“Siz günahlarınızı sayın! Ben size garanti ederim ki hasenatınızdan bir şey eksilmeyecek.”
Abdullah İbni Mes’ud (r.a.)
Mevlit Kandili yaklaşırken salavatü şerife yarışmaları düzenleyen kurumları ve okulda, ellerine zikirmatik tutuşturulmuş öğrencilerimi görünce, -nedense- aşağıdaki rivayet aklıma geldi.
Darimi’nin Süneninde geçen bu rivayeti -günahsız yavrularımı/öğrencilerimi istisna ederek- yorumsuz aktarıyorum:
Amr b. Yahya babasından, o da kendi babasından rivayet ediyor:
“Biz, sabah namazından önce Abdullah b. Mes’ud’un kapısının önünde oturuyorduk, çıkınca beraber mescide gidecektik, yanımıza Ebu Musa el Eş’ari geldi ve
— Ebu Aburrahman henüz evinden çıkmadı mı, diye sordu. O’na,
— Hayır, çıkana kadar bizle otur, dedik.
Sonra Abdullah ibnu Mes’ud çıktı ve topluca ona yöneldik. Ebu Musa ona şöyle dedi:
— Ey Ebu Abdurrahman, mescitte bilmediğim bir şey gördüm ve elhamdulillah bu gördüğümü ben hayır zannediyorum.
Abdullah b. Mes’ud,
— O gördüğün nedir, diye sordu. O da,
— Eğer yaşarsan sen de göreceksin... Mescitte halkalar şeklinde oturmuş namazı bekleyen bir topluluk gördüm, her halkada bir adam vardı ve halkadakilerin ellerinde taşlar bulunuyordu. O adam ‘yüz kere tekbir edin’ diyor tekbir getiriyorlar, ‘yüz kere lâ ilâhe illâllah deyin diyor onlarda lâ ilâhe illâllah diyorlar, ‘yüz kere tesbih edin’ diyor tesbih ediyorlardı, dedi.
Abdullah b. Mes’ud,
— Peki, sen onlara ne dedin, diye sordu. Ebu Musa da,
— Onlara bir şey demedim, senin görüşünü veya emrini bekledim, diye cevap verdi.

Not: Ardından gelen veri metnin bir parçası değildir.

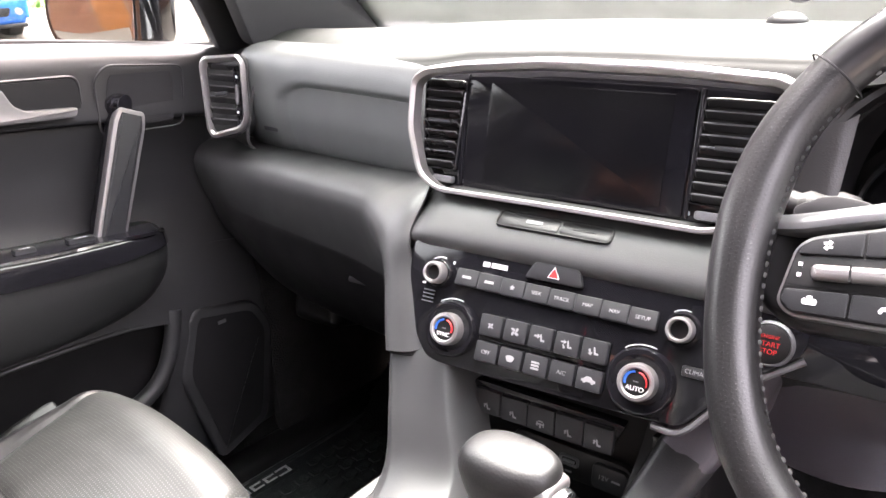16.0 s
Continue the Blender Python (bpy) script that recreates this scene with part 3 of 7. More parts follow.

Bunun üzerine Abdullah b Mes’ud,
— Onlara günahlarını saymalarını emretmedin mi ve hasenatlarının zayi olmayacağını söylemedin mi, dedi.

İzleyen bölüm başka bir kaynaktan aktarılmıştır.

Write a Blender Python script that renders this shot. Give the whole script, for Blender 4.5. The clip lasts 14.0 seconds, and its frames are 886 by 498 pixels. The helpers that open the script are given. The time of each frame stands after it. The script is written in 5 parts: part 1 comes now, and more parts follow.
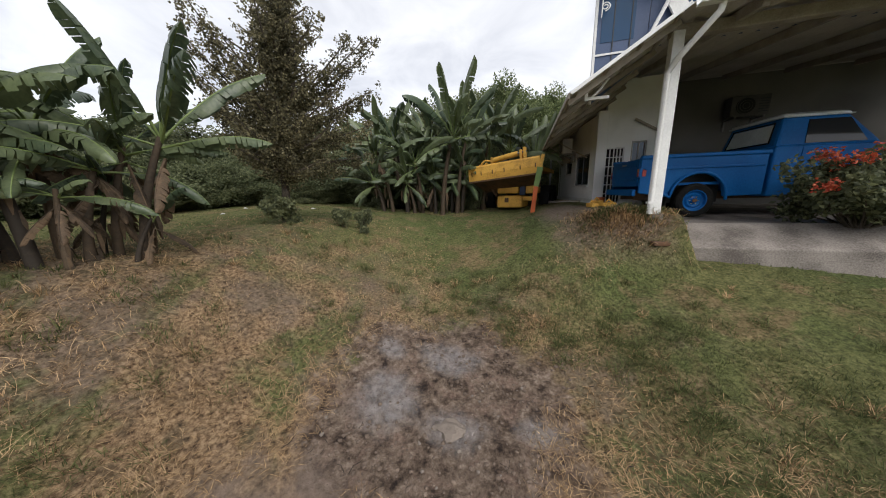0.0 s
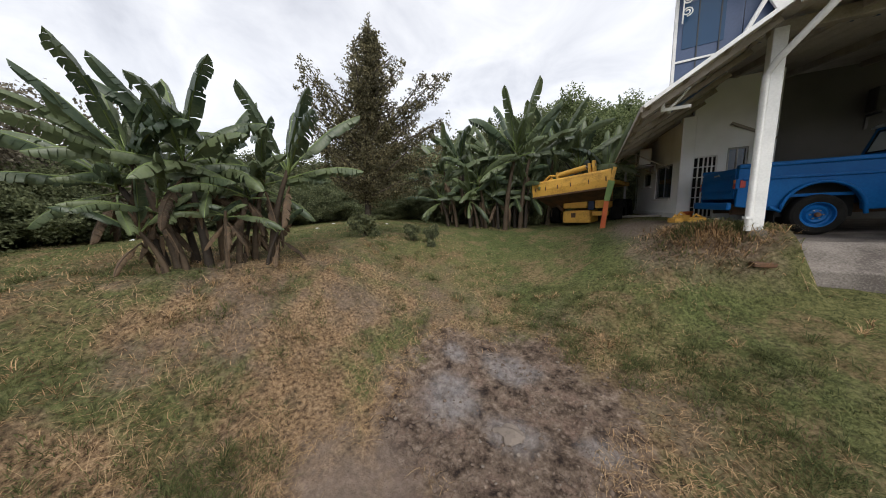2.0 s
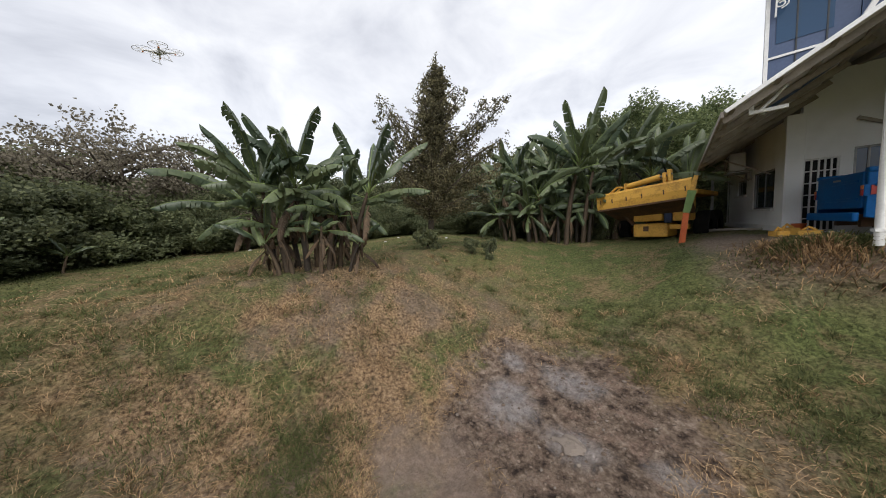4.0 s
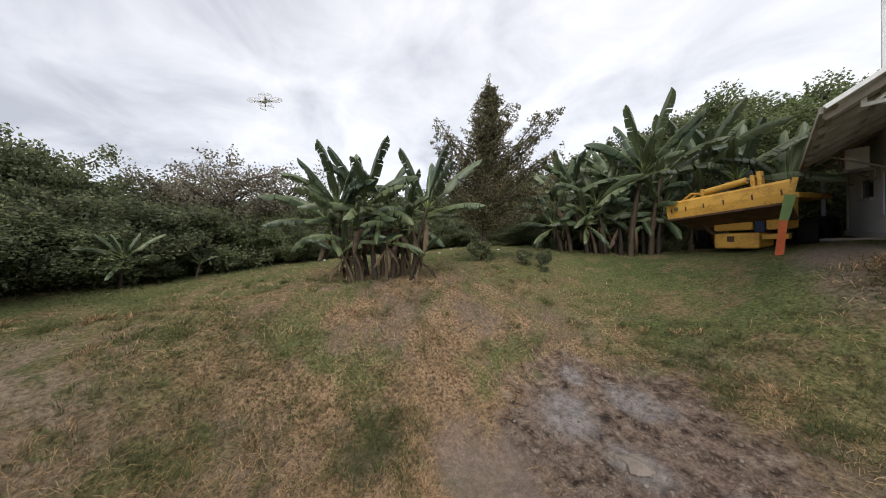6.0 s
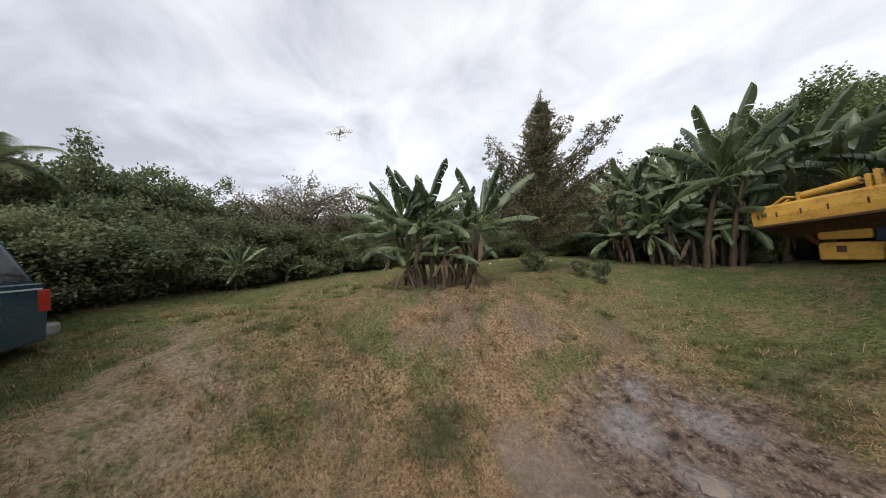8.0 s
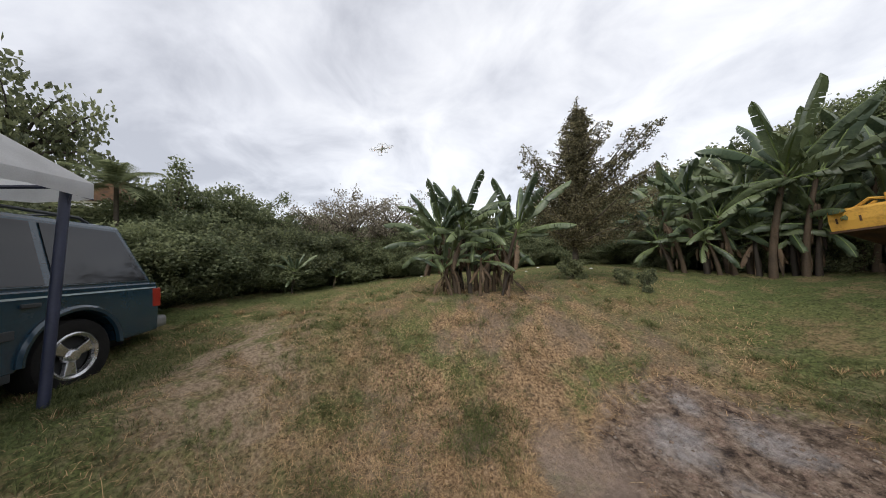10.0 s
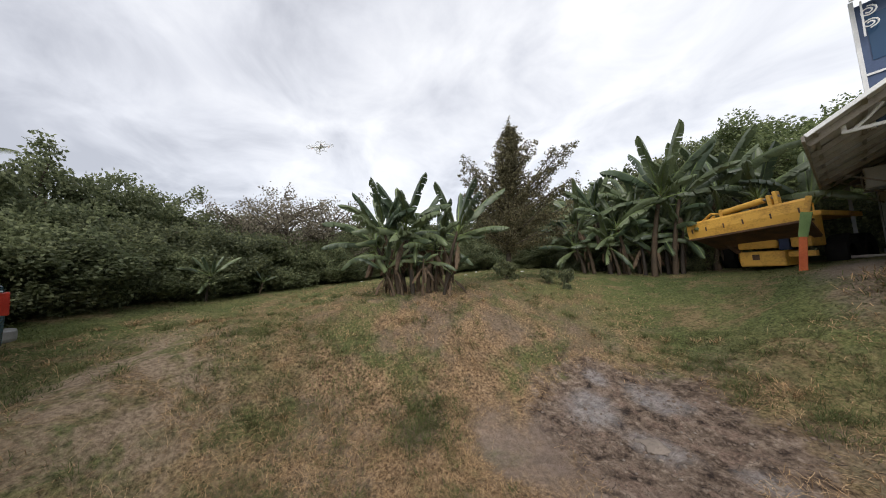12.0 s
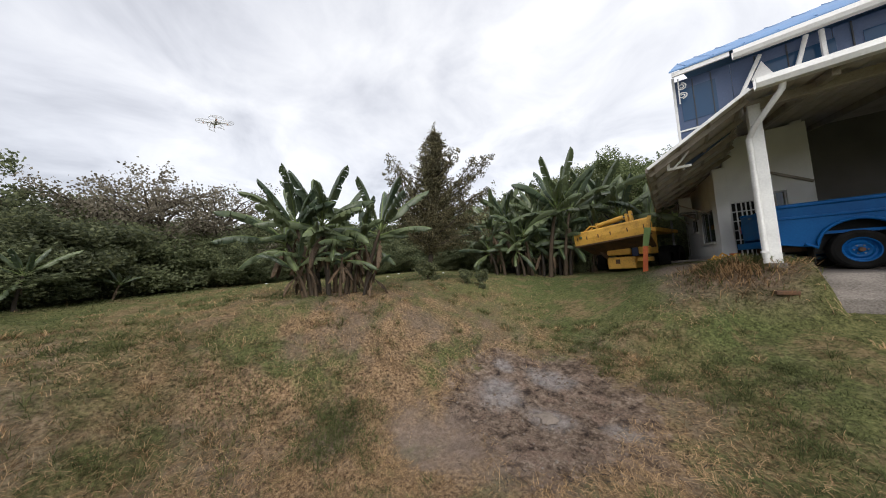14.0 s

Sonra bu halkalardan birinin başına hep beraber gidip, durduk. Abdullah b. Mes’ud halkadakilere şöyle dedi:
— Sizler ne yapmaktasınız, bu gördüklerim de nedir?
— Ey Ebu Abdurrahman, bu taşlarla tekbirlerimizi, tehlillerimizi ve tesbihlerimizi sayıyoruz, diye cevap verdiler.
Bunun üzerine İbn Mesud,
— Siz günahlarınızı sayın! Ben size garanti ederim ki hasenatınızdan bir şey eksilmeyecek. Yazıklar olsun ey ümmet-i Muhammed ne çabuk helak oldunuz! İşte onlar, Nebi’nin (s.a.) sahabesi aramızdalar ve bakın (kullandığı) elbiseleri, kapları henüz eskimedi bile. Nefsim elinde olana yemin ederim ki siz ya Muhammed’in (s.a.) dininden daha iyi bir din üzeresiniz ya da dalâlet kapısını açmaktasınız.
Halkada olan insanlar da
— Vallahi ey Ebu Abdurrahman, biz hayırdan başka bir şey yapma niyetinde değildik, dediler.
Bunun üzerine İbn Mesud,
— Nice hayır isteyen vardır ama ona muvaffak olamaz. Resulullah (s.a.) bir kavimden bahsetti ki onlar Kur’an okuyacaklar boğazlarından geçmeyecek. Allah’a yemin ederim ki bilmiyorum belki de onların çoğu sizdendir, dedi ve onlara sırtını dönüp gitti.
Amr bin Seleme diyor ki:
— O halkadakileri, Nehrevan günü (Haricilerle yapılan savaşta), haricilerin safında onlarla beraber bize karşı kılıç sallarken gördük."
Allah ellerin(m)izi bırakmasın.
Darimi, Mukaddime 23; Heysemi, Mecmau'z-Zevaid, I, 181.